### [Input data]
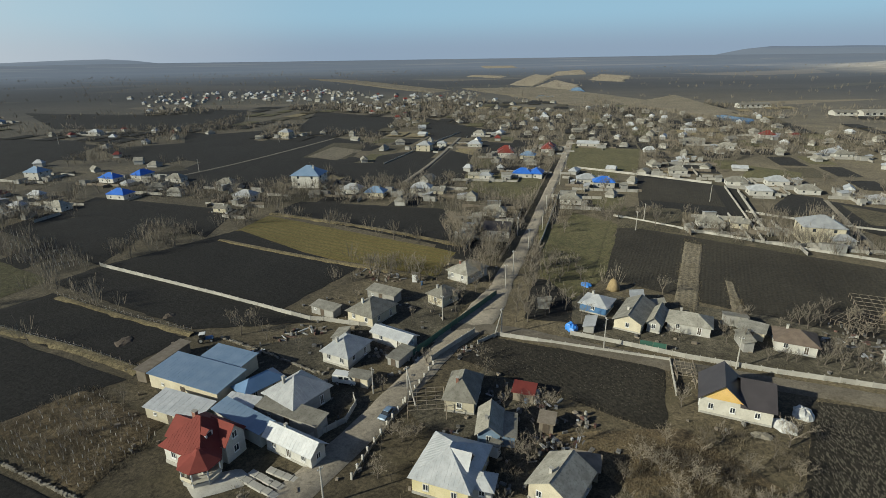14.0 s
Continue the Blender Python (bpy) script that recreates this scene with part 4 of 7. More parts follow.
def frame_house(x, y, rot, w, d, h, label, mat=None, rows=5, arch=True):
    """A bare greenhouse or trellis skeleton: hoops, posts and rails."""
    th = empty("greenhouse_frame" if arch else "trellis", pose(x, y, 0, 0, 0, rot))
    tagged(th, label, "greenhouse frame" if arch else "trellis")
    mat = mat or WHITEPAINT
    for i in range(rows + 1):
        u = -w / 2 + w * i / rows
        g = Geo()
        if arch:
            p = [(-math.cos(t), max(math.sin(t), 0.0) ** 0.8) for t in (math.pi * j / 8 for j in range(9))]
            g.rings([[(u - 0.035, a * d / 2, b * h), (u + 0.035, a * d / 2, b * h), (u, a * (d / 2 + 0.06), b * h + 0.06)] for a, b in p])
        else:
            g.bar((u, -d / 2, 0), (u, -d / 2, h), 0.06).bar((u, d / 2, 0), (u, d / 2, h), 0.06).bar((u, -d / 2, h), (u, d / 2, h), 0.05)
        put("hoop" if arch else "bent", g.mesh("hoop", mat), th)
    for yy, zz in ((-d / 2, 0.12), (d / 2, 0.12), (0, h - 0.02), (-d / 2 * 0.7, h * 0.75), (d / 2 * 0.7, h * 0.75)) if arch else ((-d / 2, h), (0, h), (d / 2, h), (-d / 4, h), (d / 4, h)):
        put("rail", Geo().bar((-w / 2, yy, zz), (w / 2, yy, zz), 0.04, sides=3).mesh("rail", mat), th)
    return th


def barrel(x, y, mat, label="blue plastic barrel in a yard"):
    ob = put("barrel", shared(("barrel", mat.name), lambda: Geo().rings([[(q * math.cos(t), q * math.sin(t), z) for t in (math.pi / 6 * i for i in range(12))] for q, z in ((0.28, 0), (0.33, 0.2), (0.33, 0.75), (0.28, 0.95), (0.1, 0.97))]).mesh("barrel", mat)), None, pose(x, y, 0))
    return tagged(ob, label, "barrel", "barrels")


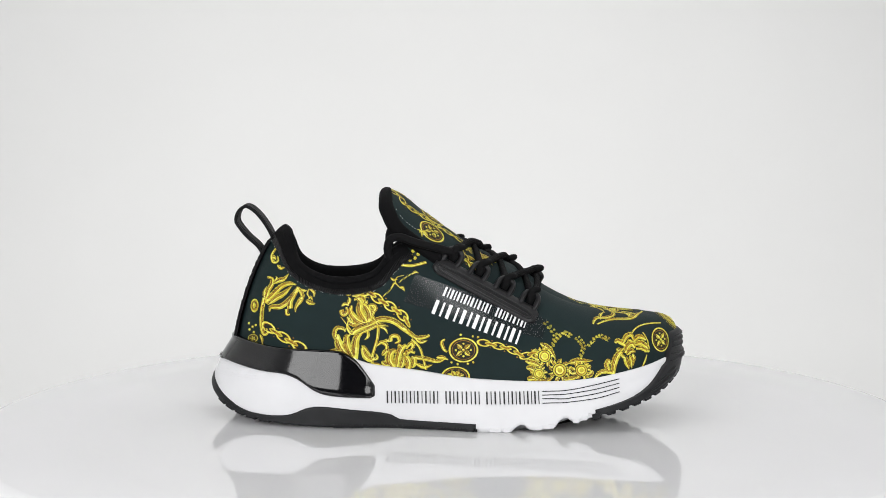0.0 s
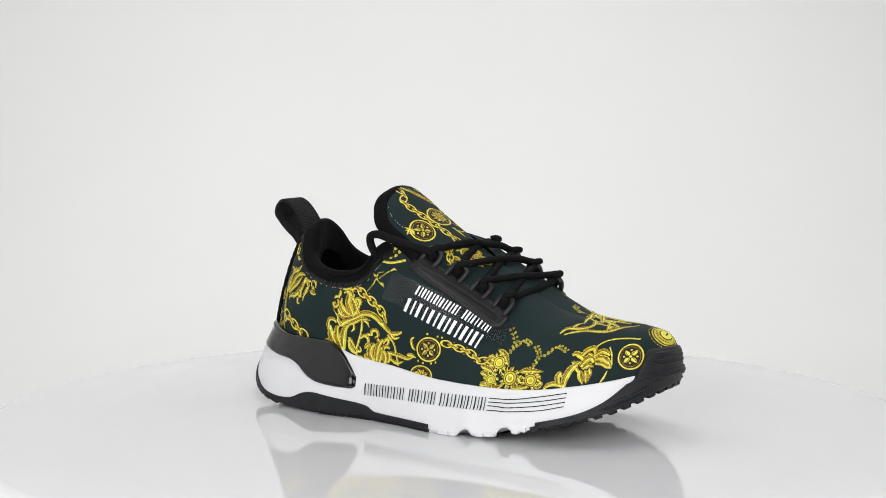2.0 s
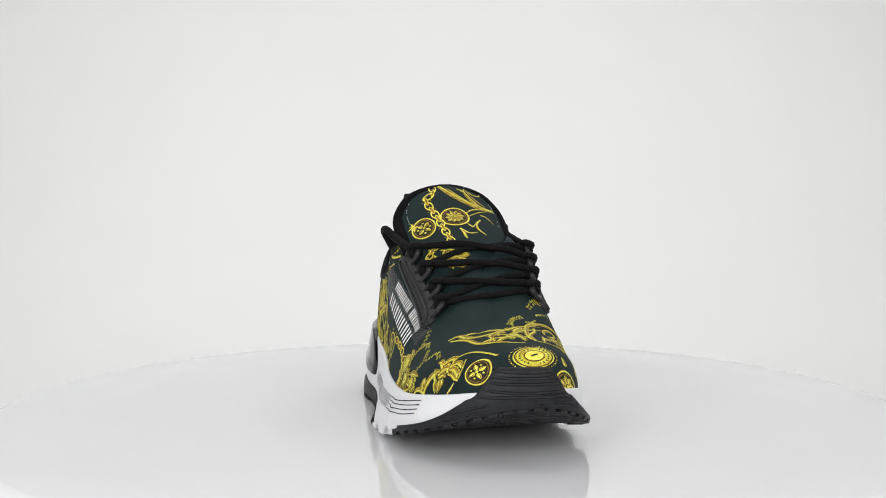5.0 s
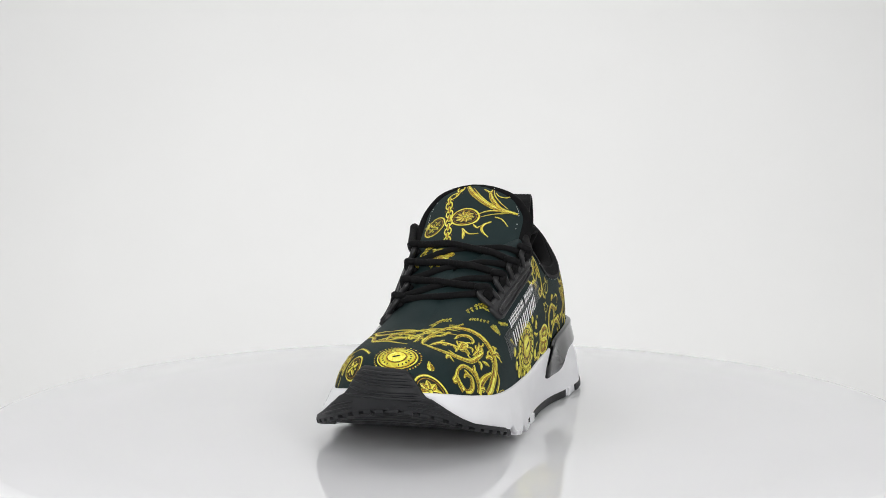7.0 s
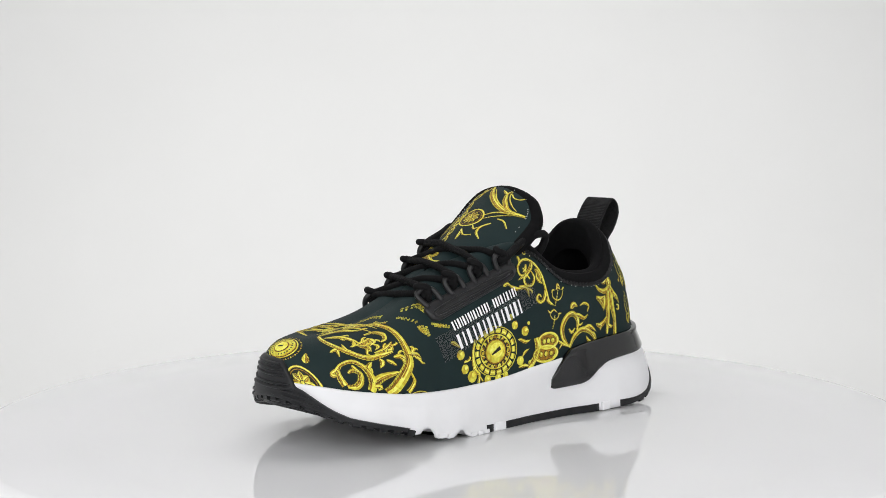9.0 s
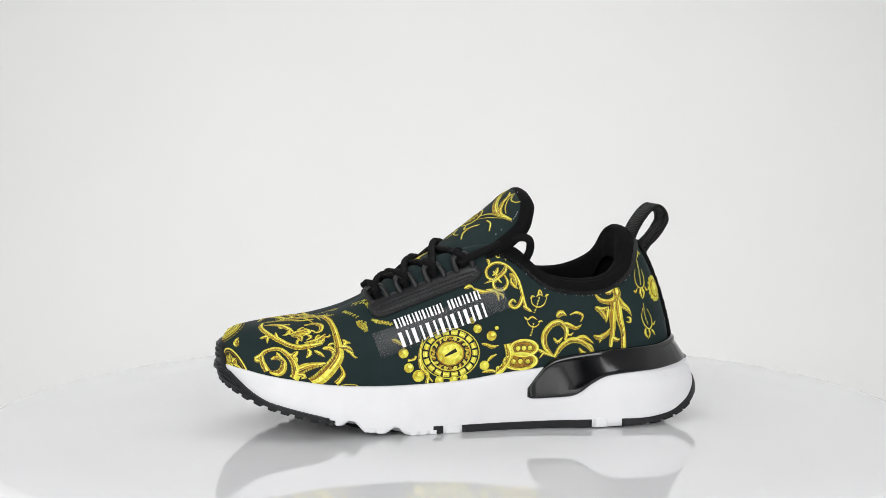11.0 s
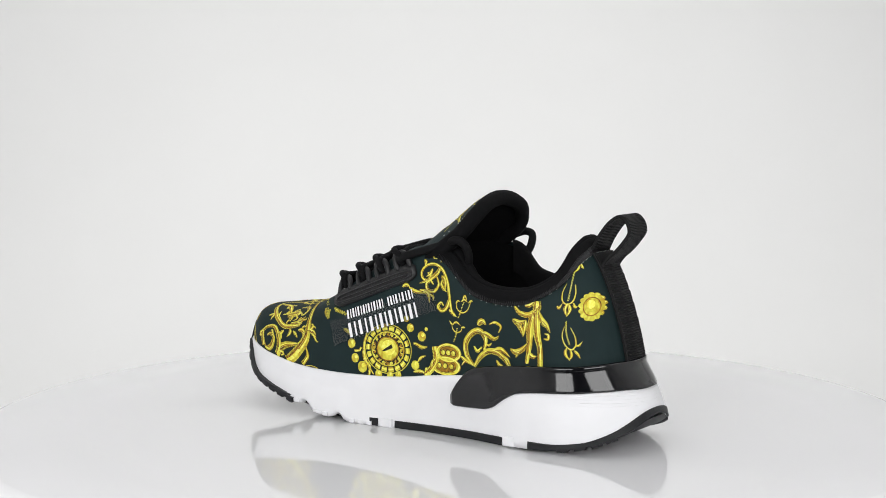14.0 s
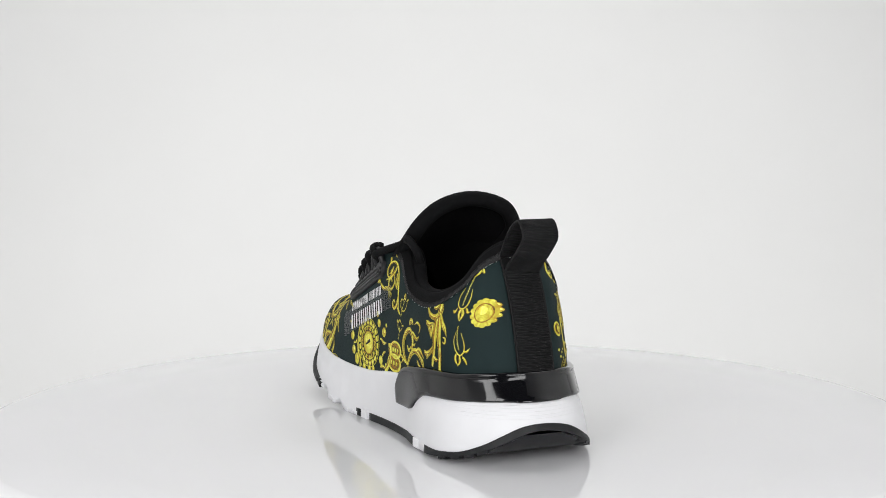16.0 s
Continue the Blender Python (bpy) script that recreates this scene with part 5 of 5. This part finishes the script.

### [Aim of the exercise]
Copy the material above in full and exactly, skipping pictures.

### [Complete output]
14.0 s
Continue the Blender Python (bpy) script that recreates this scene with part 4 of 7. More parts follow.
def frame_house(x, y, rot, w, d, h, label, mat=None, rows=5, arch=True):
    """A bare greenhouse or trellis skeleton: hoops, posts and rails."""
    th = empty("greenhouse_frame" if arch else "trellis", pose(x, y, 0, 0, 0, rot))
    tagged(th, label, "greenhouse frame" if arch else "trellis")
    mat = mat or WHITEPAINT
    for i in range(rows + 1):
        u = -w / 2 + w * i / rows
        g = Geo()
        if arch:
            p = [(-math.cos(t), max(math.sin(t), 0.0) ** 0.8) for t in (math.pi * j / 8 for j in range(9))]
            g.rings([[(u - 0.035, a * d / 2, b * h), (u + 0.035, a * d / 2, b * h), (u, a * (d / 2 + 0.06), b * h + 0.06)] for a, b in p])
        else:
            g.bar((u, -d / 2, 0), (u, -d / 2, h), 0.06).bar((u, d / 2, 0), (u, d / 2, h), 0.06).bar((u, -d / 2, h), (u, d / 2, h), 0.05)
        put("hoop" if arch else "bent", g.mesh("hoop", mat), th)
    for yy, zz in ((-d / 2, 0.12), (d / 2, 0.12), (0, h - 0.02), (-d / 2 * 0.7, h * 0.75), (d / 2 * 0.7, h * 0.75)) if arch else ((-d / 2, h), (0, h), (d / 2, h), (-d / 4, h), (d / 4, h)):
        put("rail", Geo().bar((-w / 2, yy, zz), (w / 2, yy, zz), 0.04, sides=3).mesh("rail", mat), th)
    return th


def barrel(x, y, mat, label="blue plastic barrel in a yard"):
    ob = put("barrel", shared(("barrel", mat.name), lambda: Geo().rings([[(q * math.cos(t), q * math.sin(t), z) for t in (math.pi / 6 * i for i in range(12))] for q, z in ((0.28, 0), (0.33, 0.2), (0.33, 0.75), (0.28, 0.95), (0.1, 0.97))]).mesh("barrel", mat)), None, pose(x, y, 0))
    return tagged(ob, label, "barrel", "barrels")


0.0 s
2.0 s
5.0 s
7.0 s
9.0 s
11.0 s
14.0 s
16.0 s
Continue the Blender Python (bpy) script that recreates this scene with part 5 of 5. This part finishes the script.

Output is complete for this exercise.